[Avodah] eulogies/hespedim [was: Dead-Letter Halakhoth]

Freda B Birnbaum fbb6 at columbia.edu
Sun Mar 11 14:28:19 PDT 2012


Zev Sero notes:

> I only remember going to one chol hamoed funeral, my great-aunt 
> Shirley's, and there were no hespedim.  I can't speak for your 
> experience. Note, though, that divrei kivushim are not hespedim, even if 
> said at a funeral.

and Rav Teitz replies:

> Finally, he cites eulogizing on Chol Hamoeid.  This is not a blanket 
> prohibition; it is permitted for a chacham b'fanav.  But more than that, 
> it is not "eulogy" which is prohibited, but "hespeid."  This refers to 
> the arousing of sadness and tears.  Such eulogies are indeed prohibited. 
> Not included, however, are remarks designed not to elicit sorrow, but to 
> call attention to the lessons that can be derived by the living from the 
> deeds of the departed, and indeed, at every occasion in which I have 
> attended a funeral on those days when hesped is prohibited, the first 
> speaker usually points this out, and then proceeds to list, in that 
> vein, the noteworthy praises of the departed.
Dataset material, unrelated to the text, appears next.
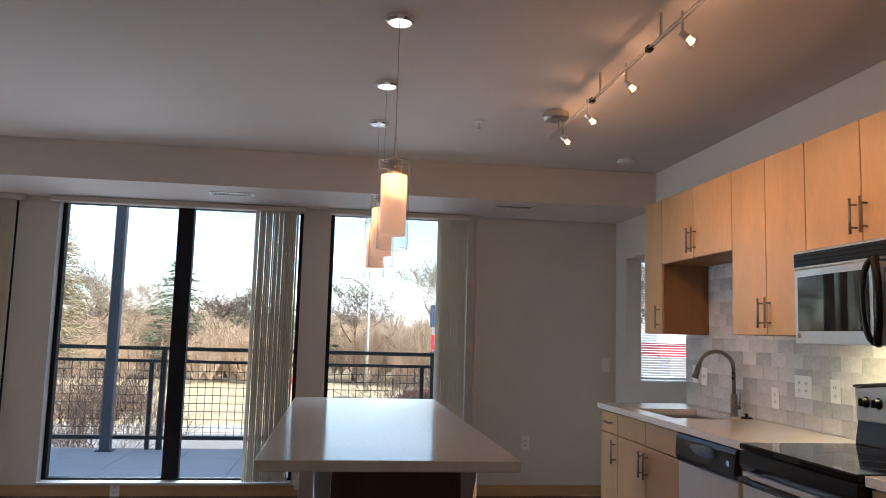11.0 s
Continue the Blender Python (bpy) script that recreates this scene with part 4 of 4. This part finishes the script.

I am sorry to report that I have attended two funerals in my neighborhood 
where absolutely nothing was said about the deceased.  At one of them, the 
presiding rabbi said, clearly in some distress, that it was a shame that 
such a good man as the deceased could not have eulogies.

It is extremely distressing to the survivors (whether family or friends) 
to hear nothing at all about their loved one.

One rabbi at the scene of one of these did say to me later, it's really 
about hired mourners and weeping and wailing, it's not about speaking 
about the person.  But apparently this community does not "hold" that way.